First up, Fukuyama (and yes I see where O'Hara's 'conservative populist' description comes from). At the start of his book Fukuyama tells us his aim is to prove that that 'Huxley was right' and '...the most significant threat posed by contemporary biotechnology is the possibility that it will alter human nature and thereby move us into a "posthuman" stage of history.'

Fukuyama is not a huge fan of biotechnology, and sees it as a threat to creating an overclass of genetic-enhanced haves dominating an underclass of plain old humans. His book is more about the moral and political threats posed by, in particular, neuropharmacology and genetic enhancement. It doesn't really examine what posthumanism is in terms of what makes someone human rather than posthuman. He is more focused on rights and morality.
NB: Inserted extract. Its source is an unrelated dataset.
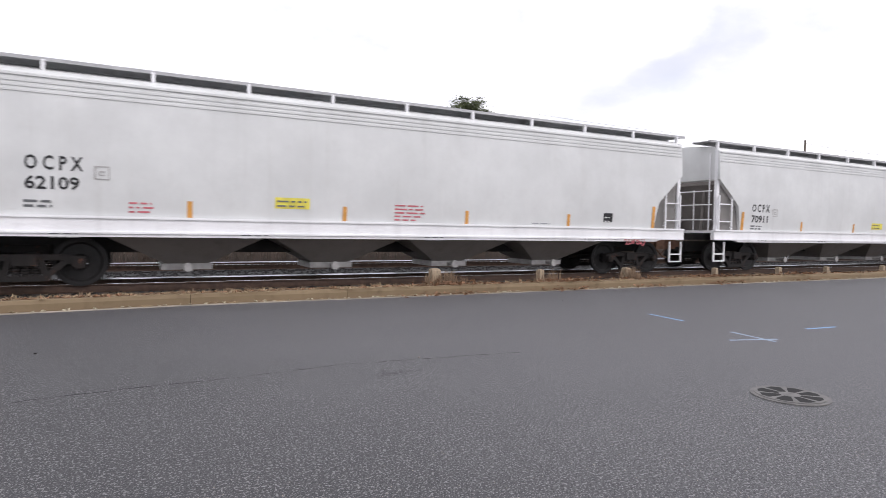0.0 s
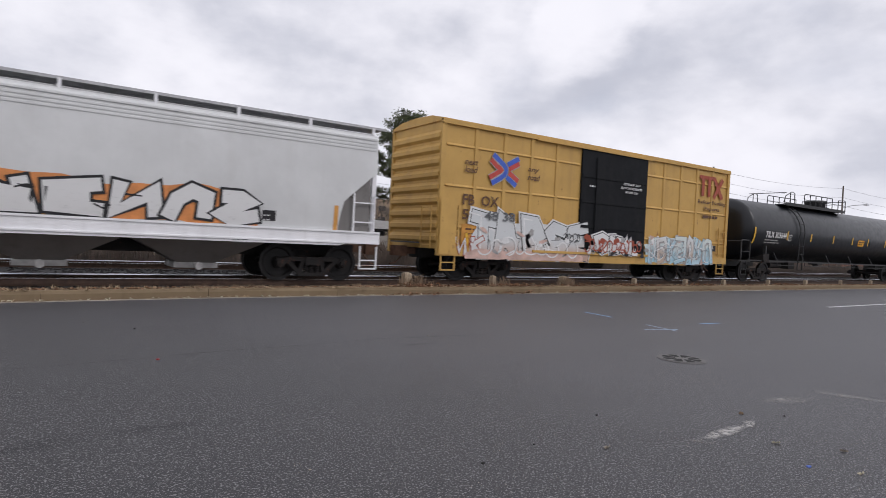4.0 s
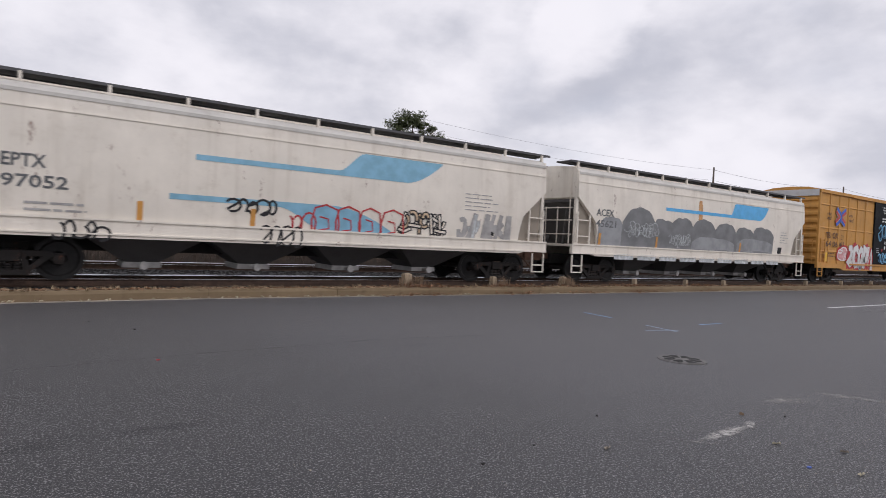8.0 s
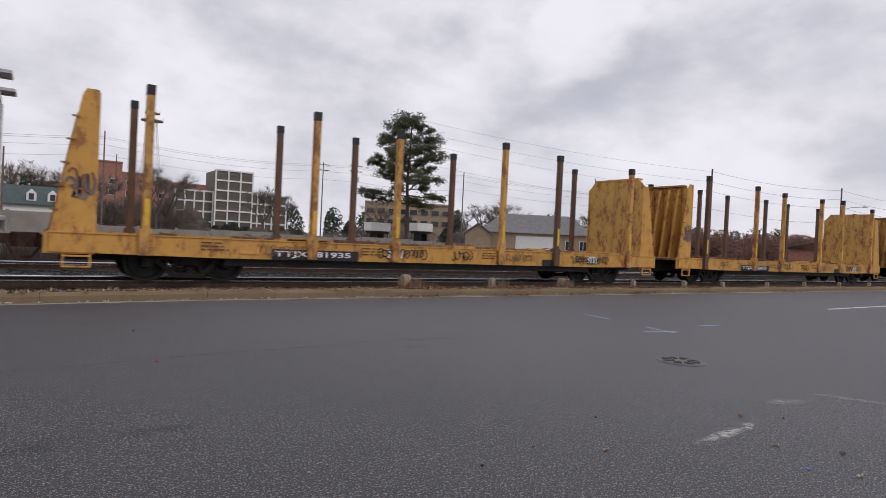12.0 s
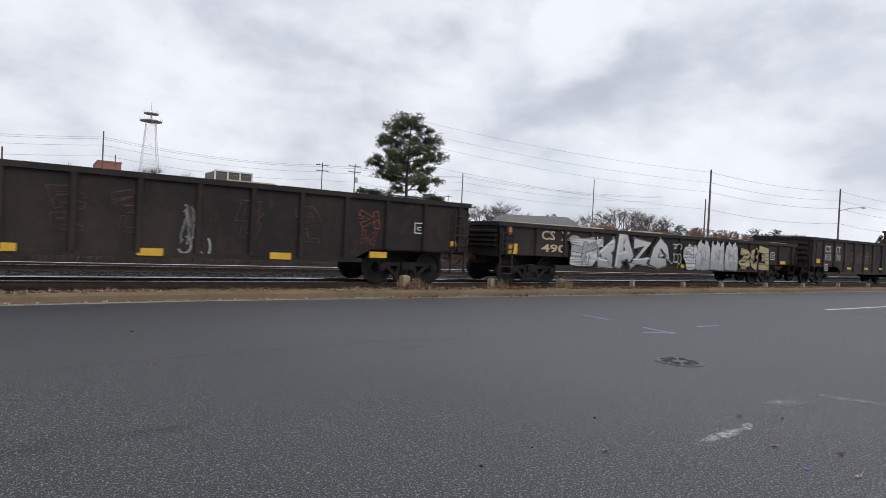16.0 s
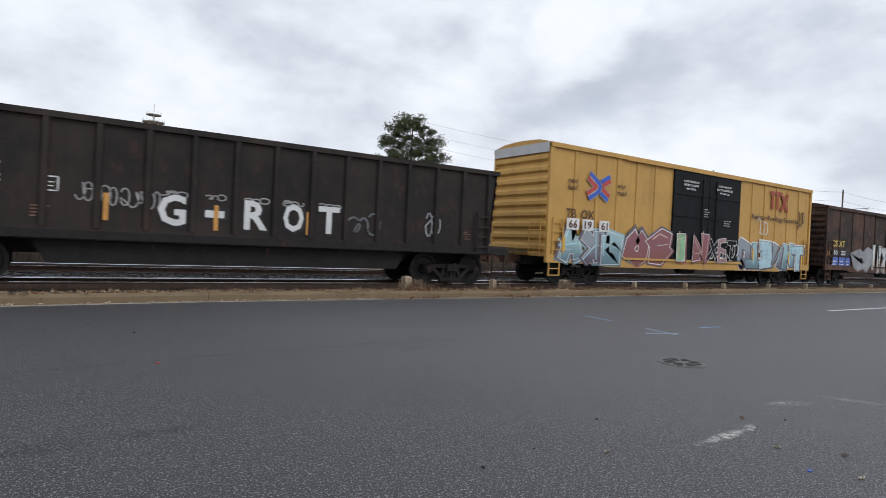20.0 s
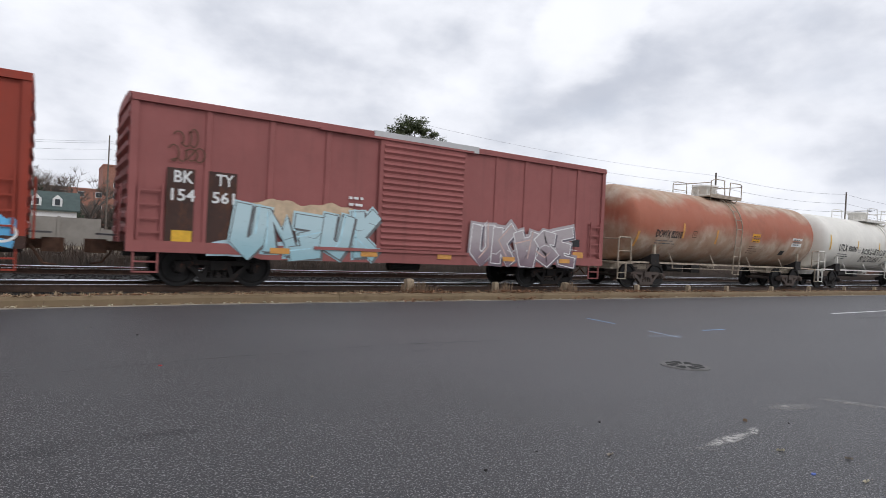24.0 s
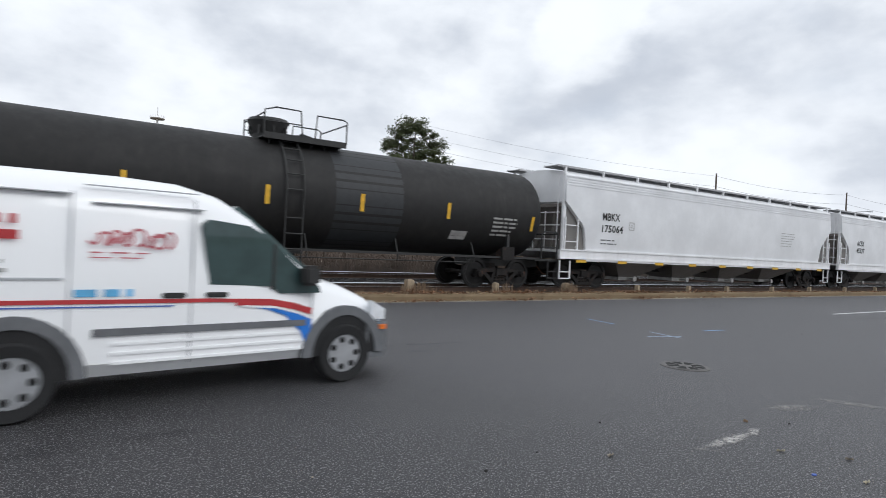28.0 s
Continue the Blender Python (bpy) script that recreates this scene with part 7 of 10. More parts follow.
        if rails == "long":
            m = a + (b2 - a) * .28
            pipe(bm, [(a - .25, s * .96, zt + .05), (a - .1, s * .96, ht - .25), (a + .5, s * .96, ht), (a + .8, s * .96, ht - .05), (a + .85, s * .96, zt)], .022, 6)
            pipe(bm, [(a + .35, s * .96, zt), (a + .4, s * .96, ht - .05)], .02, 6)
            pipe(bm, [(m, s * .96, zt), (m, s * .96, ht - .08), (m + .1, s * .96, ht), (b2 - 1.6, s * .96, ht)], .022, 6)
            for q in range(5):
                x = m + (b2 - 1.6 - m) * (q + 1) / 5
                rod(bm, (x, s * .96, zt), (x, s * .96, ht), .02, 6)
            pipe(bm, [(b2 - .9, s * .96, zt), (b2 - .85, s * .96, ht - .05), (b2 - .1, s * .96, ht), (b2, s * .96, ht - .05), (b2, s * .96, zt)], .022, 6)
            pipe(bm, [(m, s * .96, zt + .32), (b2, s * .96, zt + .32)], .016, 6)
        elif rails == "hoops":
            q = a if s < 0 else b2
            d = .78 if s < 0 else -.62
            top = ht if s < 0 else ht - .1
            pipe(bm, [(q + d, -.6, zt - .05), (q + d, -.6, top - .12), (q + d * .9, -.6, top), (q + d * .35, -.6, top), (q, -.42, top - .04), (q, .42, top - .04), (q + d * .35, .6, top), (q + d * .9, .6, top), (q + d, .6, top - .12), (q + d, .6, zt - .05)], .024, 6)
            for y in (-.42, .42):
                rod(bm, (q + d * .12, y, zt - .05), (q + d * .12, y, top - .03), .022, 6)
            pipe(bm, [(q + d, -.6, zt + .34), (q + d * 1.5, -.6, zt + .34)], .018, 6)
        else:
            pipe(bm, [(a, s * .96, zt), (a, s * .96, ht - .1), (a + .3, s * .96, ht), (a + (b2 - a) * .42, s * .96, ht), (a + (b2 - a) * .45, s * .96, zt)], .022, 6)
            pipe(bm, [(a + (b2 - a) * .6, s * .96, zt), (a + (b2 - a) * .62, s * .96, ht - .05), (b2 - .1, s * .96, ht - .05), (b2, s * .96, ht - .1), (b2, s * .96, zt)], .022, 6)
            pipe(bm, [(a, s * .96, zt + .35), (a + (b2 - a) * .44, s * .96, zt + .35)], .016, 6)
        part("handrail", bm, hard, car)
    for q in (a, b2) if rails != "hoops" else ():
        bm = BM()
        pipe(bm, [(q, -.96, zt + .55), (q, .96, zt + .55)], .02, 6)
        part("handrail_end", bm, hard, car)
    x = L * dome
    bm = BM()
    up = .46 if rails != "hoops" else .14
    rod(bm, (x, 0, zt - .1), (x, 0, zt + up * .26), .42, 20)
    rod(bm, (x, 0, zt + up * .26), (x, 0, zt + up), .42, 20, .55)
    rod(bm, (x, 0, zt + up), (x, 0, zt + up + .08), .57, 20, .52)
    for i in range(8):
        q = i * math.pi / 4
        rod(bm, (x + .5 * math.cos(q), .5 * math.sin(q), zt + up * .2), (x + .5 * math.cos(q), .5 * math.sin(q), zt + up * .7), .035, 6)
    part("manway", bm, hat, car, smooth=35)
    bm = BM()
    if rails == "hoops":
        rod(bm, (x + .72, -.1, zt - .1), (x + .72, -.1, zt + .42), .27, 16)
        rod(bm, (x + .72, -.1, zt + .42), (x + .72, -.1, zt + .47), .29, 16)
    else:
        rod(bm, (x + 1.0, 0, zt - .1), (x + 1.0, 0, zt + .22), .26, 14)
        rod(bm, (x + 1.0, 0, zt + .2), (x + 1.0, 0, zt + .28), .10, 10)
    part("valve_housing", bm, hat, car, smooth=35)
    lx = L * (ladder_at if ladder_at is not None else dome - .02)
    bm = BM()
    for s in (0, .46):
        arc_pts = [(lx + s, -(R + .09) * math.sin(radians(q)), zc + (R + .09) * math.cos(radians(q))) for q in range(20, 101, 10)] + [(lx + s, -1.5, .62)]
        pipe(bm, arc_pts, .024, 6)
    for i in range(9):
        if i < 5:
            q = radians(28 + 15 * i)
            y, z = -(R + .09) * math.sin(q), zc + (R + .09) * math.cos(q)
        else:
            y, z = -1.55, 2.2 - .40 * (i - 4)
        rod(bm, (lx, y, z), (lx + .46, y, z), .02, 6)
    part("ladder", bm, hard, car)
    truck(car, 1.7, truck_mat)
    truck(car, L - 1.7, truck_mat)
    couplers_at(car, -.45, L + .45)
    return car, side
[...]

For the purposes of my research, The Posthuman Future tended too much toward the political implications of biotech. Nevertheless, I found some of his insights interesting. Rebel that I am, I liked his "people's revolution" scenario, where he states '...it's unlikely that people in modern democratic societies will sit around complacently if they see elites embedding their advantages genetically in their children' and sees that this could inspire political activity by those wanting the same advantage. 

After Fukuyama I tackled Elaine Graham's treatise on what posthumanism might be. Keeping in mind O'Hara's criticism of Graham that she completely misreads Foucault, I nonetheless found Graham's book a thought-provoking and insightful examination of all things post- and transhuman.

In terms of my research, her book had a lot more to offer me, and sparked some new questions and ideas about whether or not my co-protagonist Quarter, the leader of the Dirt Circus League, is or is not posthuman. Is he something other? A hybrid, or perhaps a monster? Do the birds' eyes displace his humanity or merely weaken it? The animal skin grafts on his arms, face and chest were also created by technology yet they did not make him less-human. But the birds' eyes, by changing the nature of his brain and how it works, I believe do have the potential to make him other than human. But after reading Graham's book, I think that Quarter's potential as a posthuman, and what that might mean, is more of an open question.

I also liked what Graham had to say about the place of story-telling:

'It is a reminder that 'the stories we live by' can be important critical tools in the task of articulating what it means to be human in a digital and biotechnological age.' And, '...the human imagination - not technoscientific this time, but activities of storytelling and myth-making - is constitutive, a crucial part of building the worlds in which we live.'

After all, I am a storyteller, and although my focus right now is on the research to build the thesis side of my PhD I must always keep looping it back to my creative practice, which is my speculative fiction manuscript, and the reasons why I chose to tell this particular story.

I believe we do live in a posthuman world, the implications of which we're not really sure of (can we ever really know the implications of the technology we produce?). However what is known is that it is today's children and  young adults who are growing up in this world. They are the ones that must deal with the fallout, whether that be Fukuyama's bleak view of Huxley's nightmare come true, or another future where the struggle to retain whatever it is that makes us human must be balanced against a bombardment of new technologies that promise to make us as perfect as gods. Which leads to the question, do we want to be perfect, or just better? And where is that line?

Where better to explore those questions than through story-telling.